Thursday, September 23, 2010

Does Common Courtesy Apply To Selling?

Ralph Waldo Emerson wrote, “Good manners are made up of petty sacrifices.” Being polite, takes effort, and even if it only takes 90 seconds to dial the phone and say, “Thanks, but I’m not interested,” many buyers won’t take the time. Here are three reasons why:

Reason Number One: The buyer tries to tell you they’re not interested, but you smell blood because they called you back and draw them into a conversation so you can overcome the objection. The buyer doesn’t have time for this discussion, but they’re too nice to be rude. Melissa Siegel, a New York buyer said, “I’m trying to let you down easy, but you won’t let me. When I tell you I already have a vendor who does what you do, you tell me you’re different and ask to meet. If you really were different, you would have started the conversation that way and told me exactly how you were different.”

Reason Number Two:
You called six times. By the time you’re on your seventh round of dialing,
you’re frustrated that the buyer doesn’t realize that you can make their life better, if only they would talk to you.
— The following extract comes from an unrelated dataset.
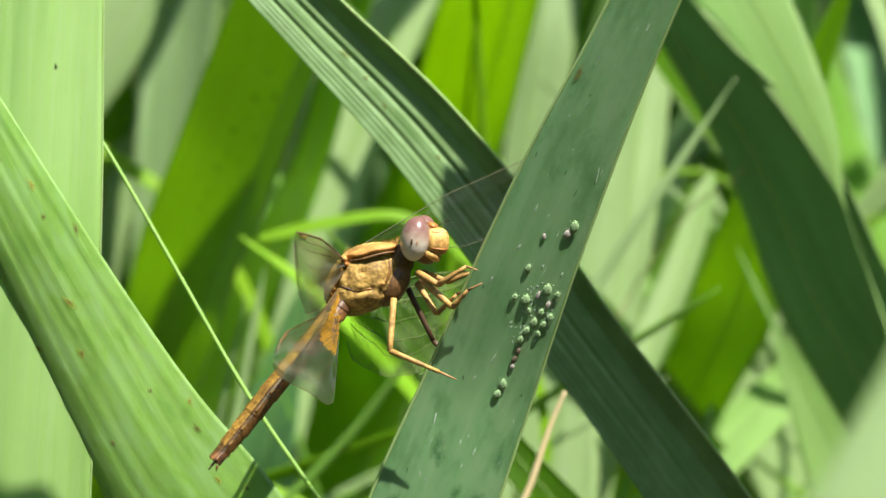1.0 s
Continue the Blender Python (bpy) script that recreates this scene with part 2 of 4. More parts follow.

The frustration leaks into your tone and the buyer hears it. Before they didn’t call you back because they didn’t need what you were selling today. Now, they don’t want to call you back because you sound unpleasant to deal with.

Reason Number Three:
Yes, it’s the buyer’s job to talk to vendors, but right now, they have
higher priorities. David Forsyth, Business Development Manager with InnerWorkings in Dallas said, “Everyone is stretched to the gills....less resources and more responsibility. It’s easier to not make a decision rather than commit either way.” And to quote Chris Carr, “For me, it’s easy to bid out jobs to the 'normal' line up and forget new vendors. The 60 hours that hit my timesheet each week does not need to include additional time for courteous call backs to unknown salespeople.”